Monday, October 10, 2016

Proposed synod on married priests ‘was voted down by Pope’s advisers’

Bishops arrive for a session of the Synod of Bishops on the family at the Vatican in 2015 (CNS)The topic of the next synod has been announced as “Young People, Faith, and Vocational Discernment”, according to a Vatican statement released Friday.

But according to one respected Vatican journalist, the synod – a meeting of bishops which will take place in 2014 – was nearly dedicated to a different theme: priestly celibacy.

Edward Pentin, Vatican correspondent of the National Catholic Register, reported that Pope Francis was “known to be keen” for the next synod to examine “priestly celibacy and a possible push to allow married priests”.

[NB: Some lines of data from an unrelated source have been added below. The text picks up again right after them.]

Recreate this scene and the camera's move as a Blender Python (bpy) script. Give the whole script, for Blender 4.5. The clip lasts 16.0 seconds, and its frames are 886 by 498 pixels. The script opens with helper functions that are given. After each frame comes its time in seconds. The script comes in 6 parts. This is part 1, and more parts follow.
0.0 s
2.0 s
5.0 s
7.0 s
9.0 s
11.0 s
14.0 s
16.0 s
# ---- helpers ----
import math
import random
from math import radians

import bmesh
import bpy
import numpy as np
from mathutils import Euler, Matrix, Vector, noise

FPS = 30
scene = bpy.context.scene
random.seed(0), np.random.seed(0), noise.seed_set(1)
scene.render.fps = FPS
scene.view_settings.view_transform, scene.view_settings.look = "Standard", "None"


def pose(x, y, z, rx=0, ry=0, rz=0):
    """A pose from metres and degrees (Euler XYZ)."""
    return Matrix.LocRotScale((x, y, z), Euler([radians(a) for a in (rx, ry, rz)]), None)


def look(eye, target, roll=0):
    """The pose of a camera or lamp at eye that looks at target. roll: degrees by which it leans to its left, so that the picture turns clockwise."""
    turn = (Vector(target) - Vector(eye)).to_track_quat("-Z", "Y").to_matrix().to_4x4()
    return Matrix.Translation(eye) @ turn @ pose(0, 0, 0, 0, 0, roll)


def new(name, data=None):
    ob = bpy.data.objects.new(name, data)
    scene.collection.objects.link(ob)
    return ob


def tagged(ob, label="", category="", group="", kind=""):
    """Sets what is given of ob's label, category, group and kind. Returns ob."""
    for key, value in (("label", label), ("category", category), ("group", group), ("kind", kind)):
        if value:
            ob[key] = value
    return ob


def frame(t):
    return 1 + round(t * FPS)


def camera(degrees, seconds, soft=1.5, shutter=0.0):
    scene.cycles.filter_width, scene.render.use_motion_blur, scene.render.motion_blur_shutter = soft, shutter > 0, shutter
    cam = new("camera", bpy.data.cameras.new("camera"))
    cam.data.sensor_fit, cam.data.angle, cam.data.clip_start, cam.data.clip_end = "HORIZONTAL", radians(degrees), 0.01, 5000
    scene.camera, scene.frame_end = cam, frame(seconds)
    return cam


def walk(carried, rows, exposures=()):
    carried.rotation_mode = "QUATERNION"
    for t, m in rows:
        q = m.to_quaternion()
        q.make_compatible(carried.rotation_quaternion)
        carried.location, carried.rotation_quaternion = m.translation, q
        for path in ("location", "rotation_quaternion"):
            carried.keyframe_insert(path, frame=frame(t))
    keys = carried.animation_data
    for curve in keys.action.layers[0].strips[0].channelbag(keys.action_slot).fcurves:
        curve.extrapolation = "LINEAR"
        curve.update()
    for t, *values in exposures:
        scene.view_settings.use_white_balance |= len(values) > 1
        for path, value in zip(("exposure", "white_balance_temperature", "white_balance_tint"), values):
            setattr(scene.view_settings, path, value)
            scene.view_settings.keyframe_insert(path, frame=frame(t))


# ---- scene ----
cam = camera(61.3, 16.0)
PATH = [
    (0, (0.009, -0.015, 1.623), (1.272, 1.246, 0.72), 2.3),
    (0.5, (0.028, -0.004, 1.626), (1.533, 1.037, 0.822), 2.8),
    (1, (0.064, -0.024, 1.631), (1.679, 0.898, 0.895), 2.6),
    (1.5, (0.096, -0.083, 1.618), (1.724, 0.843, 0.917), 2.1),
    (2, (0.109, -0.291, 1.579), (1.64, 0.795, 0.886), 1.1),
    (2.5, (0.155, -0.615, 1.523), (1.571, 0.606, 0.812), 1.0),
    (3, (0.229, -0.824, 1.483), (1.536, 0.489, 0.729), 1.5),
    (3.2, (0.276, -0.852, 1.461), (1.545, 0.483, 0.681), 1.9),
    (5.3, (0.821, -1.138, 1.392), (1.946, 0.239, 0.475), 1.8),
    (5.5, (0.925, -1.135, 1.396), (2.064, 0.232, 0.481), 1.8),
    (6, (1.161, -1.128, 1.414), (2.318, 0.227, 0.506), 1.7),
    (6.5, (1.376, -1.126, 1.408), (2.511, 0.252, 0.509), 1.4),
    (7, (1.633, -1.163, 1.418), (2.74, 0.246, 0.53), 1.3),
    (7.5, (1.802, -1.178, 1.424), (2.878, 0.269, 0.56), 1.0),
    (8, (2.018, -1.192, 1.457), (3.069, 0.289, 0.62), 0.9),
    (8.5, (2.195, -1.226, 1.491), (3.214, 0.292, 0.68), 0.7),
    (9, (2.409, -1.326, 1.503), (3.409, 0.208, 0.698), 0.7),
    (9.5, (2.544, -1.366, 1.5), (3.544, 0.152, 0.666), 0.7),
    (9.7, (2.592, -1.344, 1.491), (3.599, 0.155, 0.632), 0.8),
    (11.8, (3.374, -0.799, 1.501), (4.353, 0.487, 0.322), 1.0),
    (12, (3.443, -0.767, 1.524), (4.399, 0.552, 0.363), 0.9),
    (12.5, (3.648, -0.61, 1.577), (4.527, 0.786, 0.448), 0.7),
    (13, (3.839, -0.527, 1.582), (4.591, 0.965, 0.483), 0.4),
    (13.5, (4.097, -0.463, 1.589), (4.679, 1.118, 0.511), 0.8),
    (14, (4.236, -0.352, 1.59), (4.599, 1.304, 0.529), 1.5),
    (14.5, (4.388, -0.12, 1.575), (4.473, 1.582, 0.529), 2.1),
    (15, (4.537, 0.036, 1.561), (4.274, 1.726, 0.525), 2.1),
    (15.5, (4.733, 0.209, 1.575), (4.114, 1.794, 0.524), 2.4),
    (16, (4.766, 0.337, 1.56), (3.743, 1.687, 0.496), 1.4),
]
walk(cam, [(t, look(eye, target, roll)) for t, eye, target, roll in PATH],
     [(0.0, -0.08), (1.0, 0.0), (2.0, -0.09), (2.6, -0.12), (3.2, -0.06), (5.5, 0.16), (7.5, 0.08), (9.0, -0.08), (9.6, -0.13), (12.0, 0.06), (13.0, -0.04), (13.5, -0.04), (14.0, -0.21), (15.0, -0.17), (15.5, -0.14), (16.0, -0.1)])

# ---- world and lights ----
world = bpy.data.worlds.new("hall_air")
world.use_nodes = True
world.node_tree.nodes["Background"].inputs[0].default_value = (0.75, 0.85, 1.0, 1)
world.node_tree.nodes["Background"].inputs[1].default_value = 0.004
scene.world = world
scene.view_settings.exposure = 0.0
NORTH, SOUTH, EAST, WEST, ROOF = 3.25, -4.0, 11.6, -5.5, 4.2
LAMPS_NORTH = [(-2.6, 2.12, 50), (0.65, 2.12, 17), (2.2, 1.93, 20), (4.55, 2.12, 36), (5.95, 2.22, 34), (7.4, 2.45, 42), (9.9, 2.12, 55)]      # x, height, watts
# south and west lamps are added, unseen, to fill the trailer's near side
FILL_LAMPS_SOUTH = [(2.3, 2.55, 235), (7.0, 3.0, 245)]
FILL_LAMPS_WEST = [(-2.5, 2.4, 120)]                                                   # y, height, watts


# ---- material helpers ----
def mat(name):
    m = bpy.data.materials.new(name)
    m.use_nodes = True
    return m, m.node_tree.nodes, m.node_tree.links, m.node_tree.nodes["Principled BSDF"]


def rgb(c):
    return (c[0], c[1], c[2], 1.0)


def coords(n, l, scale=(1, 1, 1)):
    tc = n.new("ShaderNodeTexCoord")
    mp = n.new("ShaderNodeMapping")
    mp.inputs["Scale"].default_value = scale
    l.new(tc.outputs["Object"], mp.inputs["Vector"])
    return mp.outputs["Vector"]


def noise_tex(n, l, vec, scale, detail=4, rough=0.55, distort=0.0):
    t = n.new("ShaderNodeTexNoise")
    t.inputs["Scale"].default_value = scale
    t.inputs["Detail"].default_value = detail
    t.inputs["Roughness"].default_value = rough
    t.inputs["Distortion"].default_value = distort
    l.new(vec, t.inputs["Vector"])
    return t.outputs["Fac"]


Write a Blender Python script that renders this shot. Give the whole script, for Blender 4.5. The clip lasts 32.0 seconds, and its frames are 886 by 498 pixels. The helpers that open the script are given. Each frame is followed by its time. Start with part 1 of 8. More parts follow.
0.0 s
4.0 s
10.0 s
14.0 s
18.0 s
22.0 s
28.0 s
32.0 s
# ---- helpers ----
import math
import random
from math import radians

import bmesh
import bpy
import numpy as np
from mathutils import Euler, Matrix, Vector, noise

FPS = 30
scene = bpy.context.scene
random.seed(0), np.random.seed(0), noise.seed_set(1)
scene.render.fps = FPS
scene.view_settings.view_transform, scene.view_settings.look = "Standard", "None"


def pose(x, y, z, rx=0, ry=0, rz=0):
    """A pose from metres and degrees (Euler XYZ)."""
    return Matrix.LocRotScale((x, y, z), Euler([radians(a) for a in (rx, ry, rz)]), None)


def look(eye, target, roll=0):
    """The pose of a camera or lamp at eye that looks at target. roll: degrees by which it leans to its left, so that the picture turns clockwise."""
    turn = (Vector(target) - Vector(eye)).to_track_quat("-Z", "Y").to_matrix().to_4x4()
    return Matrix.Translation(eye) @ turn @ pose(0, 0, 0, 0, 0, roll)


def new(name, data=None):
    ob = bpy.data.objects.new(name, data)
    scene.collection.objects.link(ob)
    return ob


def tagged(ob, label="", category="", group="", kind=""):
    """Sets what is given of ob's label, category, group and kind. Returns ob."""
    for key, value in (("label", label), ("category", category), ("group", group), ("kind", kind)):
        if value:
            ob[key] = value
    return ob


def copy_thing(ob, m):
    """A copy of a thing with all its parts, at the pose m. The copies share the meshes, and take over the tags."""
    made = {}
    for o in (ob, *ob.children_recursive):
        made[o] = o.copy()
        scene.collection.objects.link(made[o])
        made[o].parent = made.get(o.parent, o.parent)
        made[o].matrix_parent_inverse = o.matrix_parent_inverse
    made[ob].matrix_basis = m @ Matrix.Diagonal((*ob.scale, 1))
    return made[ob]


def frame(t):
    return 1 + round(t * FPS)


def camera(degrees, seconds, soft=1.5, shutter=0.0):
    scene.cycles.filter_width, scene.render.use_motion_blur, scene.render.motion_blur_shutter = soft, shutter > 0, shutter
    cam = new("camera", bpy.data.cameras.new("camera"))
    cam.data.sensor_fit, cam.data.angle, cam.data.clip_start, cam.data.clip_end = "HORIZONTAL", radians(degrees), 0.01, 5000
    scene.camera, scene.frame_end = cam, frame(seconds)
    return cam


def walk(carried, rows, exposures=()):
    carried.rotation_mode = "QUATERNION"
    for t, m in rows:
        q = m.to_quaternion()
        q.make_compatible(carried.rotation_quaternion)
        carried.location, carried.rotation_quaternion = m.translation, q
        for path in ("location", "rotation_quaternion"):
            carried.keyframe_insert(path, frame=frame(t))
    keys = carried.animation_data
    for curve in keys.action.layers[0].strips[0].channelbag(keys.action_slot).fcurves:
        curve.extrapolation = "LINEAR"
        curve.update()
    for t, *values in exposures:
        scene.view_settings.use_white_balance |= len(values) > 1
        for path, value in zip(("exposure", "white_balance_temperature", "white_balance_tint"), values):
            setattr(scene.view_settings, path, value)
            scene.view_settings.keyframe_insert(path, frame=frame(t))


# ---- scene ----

However, Pentin wrote, “That proposal was understood to have been voted down by the majority of members on the XIV Ordinary Council of the Synod of Bishops.”

The XIV Ordinary Council is a group of bishops which works with the Pope on choosing the theme of the synod. 

It includes Cardinal Christoph Schönborn of Vienna, Cardinal Wilfrid Napier of Durban, Cardinal George Pell, head of Vatican finance reform, and several other well-known prelates.

In choosing the theme, Pope Francis also consulted bishops’ conferences, the Eastern Catholic Churches, and the heads of women’s religious orders.

There had been speculation that the synod would address priestly celibacy. 

Cardinal Cláudio Hummes, Archbishop Emeritus of São Paulo and a friend of Pope Francis, is known to be interested in reforming the requirement for priests to be celibate, and recently had an audience with the Pope.

The Vatican statement said the choice of synod theme is expressive of “pastoral concern of the Church for the young”, and was “continuous” with the previous Synod on the Family and the Pope’s subsequent document Amoris Laetitia.

The next synod’s goal, said the Vatican, was “to accompany young people on their way of life towards maturity so that, through a process of discernment, they can discover their life project and realise it with joy, opening the encounter with God and with men, and actively participating in building up the Church and society.”